The 10% Remainder Requirement
The IRS requires that the present value of the charitable remainder interest — the deductible portion — must equal at least 10% of the initial value of transferred property at the time of the contribution. This "10% test" limits the use of very high payout rates or very short charitable remainder interest periods. A 70-year-old donor with a high payout rate over their expected lifetime might fail the test; in practice, planners run actuarial calculations in advance to confirm compliance before funding the trust.
Charitable Gift Annuity: The Simpler Alternative
A charitable gift annuity (CGA) achieves some of the same goals with dramatically less complexity. The donor makes an irrevocable gift to a charity in exchange for a fixed annuity payment for life. No trust is created; no trustee is appointed; no annual accounting is required. The American Council on Gift Annuities publishes recommended payout rates by age — a 70-year-old donor can expect approximately 6.3% (as of 2024 ACGA rates). The partial charitable deduction is immediate, and a portion of each annuity payment is treated as a tax-free return of basis during the donor's expected lifetime.

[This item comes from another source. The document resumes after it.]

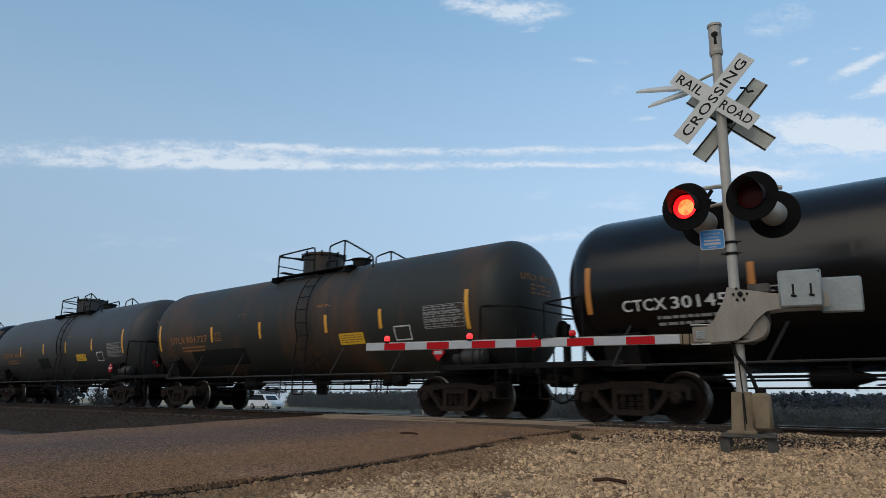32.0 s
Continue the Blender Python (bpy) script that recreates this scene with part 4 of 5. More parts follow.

- CGA pros: Simple, low-cost, fixed payment guaranteed by the charity's assets
- CGA cons: No capital gains bypass; the full gain is recognized ratably over the annuitant's life expectancy
- CRT pros: Capital gains bypass on appreciated assets, larger deduction potential, flexibility in asset management
- CRT cons: Legal and trustee fees, 10% remainder test constraints, irrevocability
This article is for informational purposes only and does not constitute financial advice.